Baca berita dengan sedikit iklan, klik di sini
Kantor di lantai dua sebuah gedung di kawasan Pekan Raya Jakarta itu sebenarnya biasa saja. Tapi namanya serem: Pusat Komando Pengendalian Operasi Partai Demokrat. ”Tempatnya cukup besar untuk menyimpan logistik partai,” kata Yahya Sacawiria, ketua badan pemenangan pemilihan umum partai itu.
Partai ini memang banyak diisi purnawirawan. Ketua Umum Hadi Utomo merupakan pensiunan kolonel. Adapun Yahya berpangkat mayor jenderal ketika pensiun. Tak aneh, banyak istilah dan model militer dipakai buat mengoperasikan partai ini. Contohnya, iklan di media massa disebut sebagai ”serangan udara”. Sedangkan kampanye tatap muka dinamai ”serangan darat”.

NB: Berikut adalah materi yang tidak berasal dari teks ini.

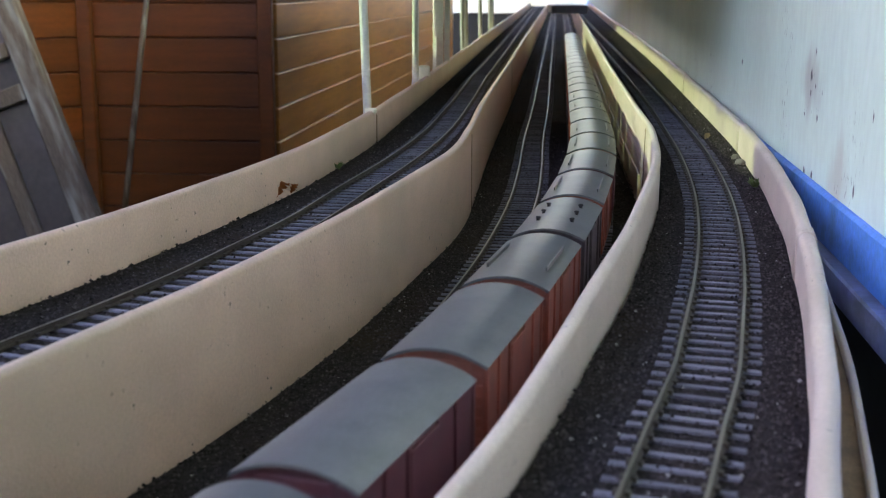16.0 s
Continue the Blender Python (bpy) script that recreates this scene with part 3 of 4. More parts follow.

Dengan gegap-gempita, partai ini menargetkan 20 persen suara pada pemilihan umum legislatif April nanti. Ini hampir tiga kali lipat perolehan suara partai lima tahun lalu. Target itu dipacak pada rapat pimpinan nasional Demokrat yang berakhir Senin pekan lalu. Rapat diikuti sekitar 2.000 perserta: dari pengurus pusat, provinsi, hingga daerah, plus 666 calon legislator.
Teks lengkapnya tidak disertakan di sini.